A questo proposito, merita una riflessione il caso dell’olio di palma: materia prima agricola controversa per questioni commerciali e politiche in Occidente, ma che in Africa e nelle zone tropicali del Sud-Est asiatico e del Centro America rappresenta sia la fonte primaria di grassi saturi, a sua volta nutriente fondamentale per una dieta, sia un bacino occupazionale e di sviluppo per milioni di piccoli coltivatori. Si pensi che, in Indonesia, sono più di 6 milioni gli smallholder impegnati nella coltivazione di olio di palma. 

NIGERIA E ANGOLA: DUE CASI AGLI ANTIPODI  

La prima, lo sappiamo, si è ormai consolidata come una delle major globali nella coltivazione della palma da olio. Con gli 1,4 milioni di tonnellate di olio di palma prodotto nel 2023 – cifra confermata anche nei due anni precedenti – la Nigeria si posiziona tra le big five del mercato, dopo Indonesia, Malesia, Thailandia e Colombia.

Speculare è l’Angola, invece. Settimo stato africano per estensione, con una popolazione di 31 milioni di abitanti (2021) e con un tasso di crescita del 3,5% annuo, il Paese vanta anch’esso un territorio ricchissimo, per riserve di minerali e per la floridezza dei suoi terreni agricoli. Tuttavia, dopo la lunga guerra civile, solo il 3% delle terre potenzialmente arabili è coltivato. La precaria sicurezza alimentare della popolazione, quindi, è in mano alle importazioni. È il caso dell’olio di palma, di cui il Paese è importatore netto (188mila tonnellate, nel 2020). A questo proposito, il governo di Luanda è impegnato in un’operazione per ridurre la sua dipendenza dai mercati esteri. Ma ci vuole tempo. E, in un contesto di abbandono dei terreni agricoli, i grandi protagonisti della filiera dell’olio di palma non hanno interesse a investire. Non per nulla le terre destinate alla produzione di olio di palma non sono aumentate significativamente negli ultimi anni: 23mila ettari, per una produzione di circa 57mila tonnellate. Unico punto positivo di questo stallo è non aver influito sul processo di deforestazione.

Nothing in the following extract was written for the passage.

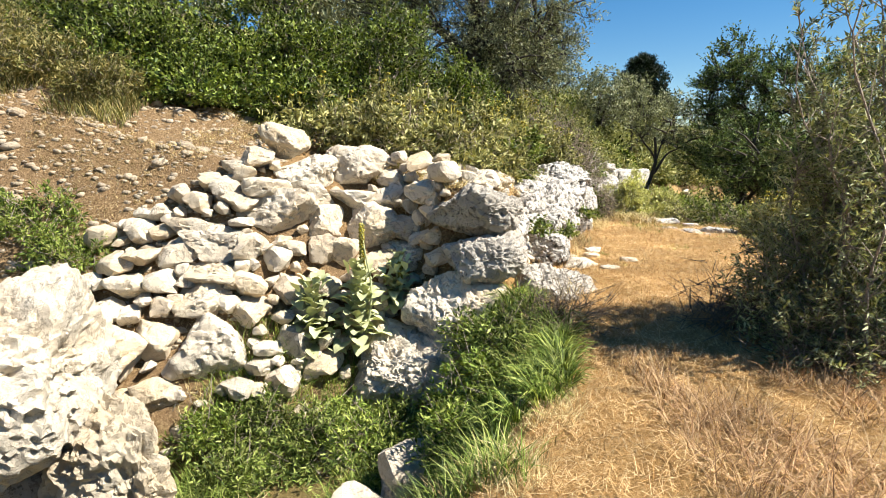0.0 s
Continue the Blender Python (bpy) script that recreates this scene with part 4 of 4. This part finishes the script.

Nonostante le posizioni opposte, ci sono dei punti in comune tra questi due Paesi. Il contesto politico, in primis. Stiamo parlando, purtroppo, di nazioni instabili e attraversate da fenomeni di guerriglia.

IL PRINCIPIO DELLA SICUREZZA GLOBALE

Di positivo, invece, c’è che entrambi i modelli agricoli vedono negli smallholder la propria “spina dorsale per la sicurezza alimentare africana”, per dirla con le parole del Wfp. Sia l’Angola sia la Nigeria devono però ancora ratificare l’African Continental Free Trade Area, l’accordo di libero scambio del 2018, che mira a fare dell’intero continente un immenso mercato comune. Questo permetterebbe agevolazioni fiscali virtuose per le bilance commerciali di entrambi i Paesi, ma soprattutto darebbe ai piccoli agricoltori l’opportunità di uscire dalla propria condizione di sussistenza. Per non parlare delle possibilità di riscatto sociale. A questo proposito, pensiamo alla storia di Padre Federico Trinchero, che nella sua missione nella Repubblica Centrafricana, ha strappato dalla guerriglia 500 miliziani e li ha riqualificato in coltivatori proprio di palma da olio. C’è poi un discorso di recupero dei terreni agricoli da fare, ma anche di formazione professionale. Si pensi, infatti, che il rapporto agronomo-coltivatore in Angola è 1 ogni 5.700. In Nigeria è 1 ogni 1.000. Lavorando su entrambi i problemi, si arriverebbe a una maggiore produttività e a una concreta capacità di proteggersi da eventuali altri crisi di disponibilità di prodotti e di impennate di prezzi. Questo è il principio della sicurezza alimentare.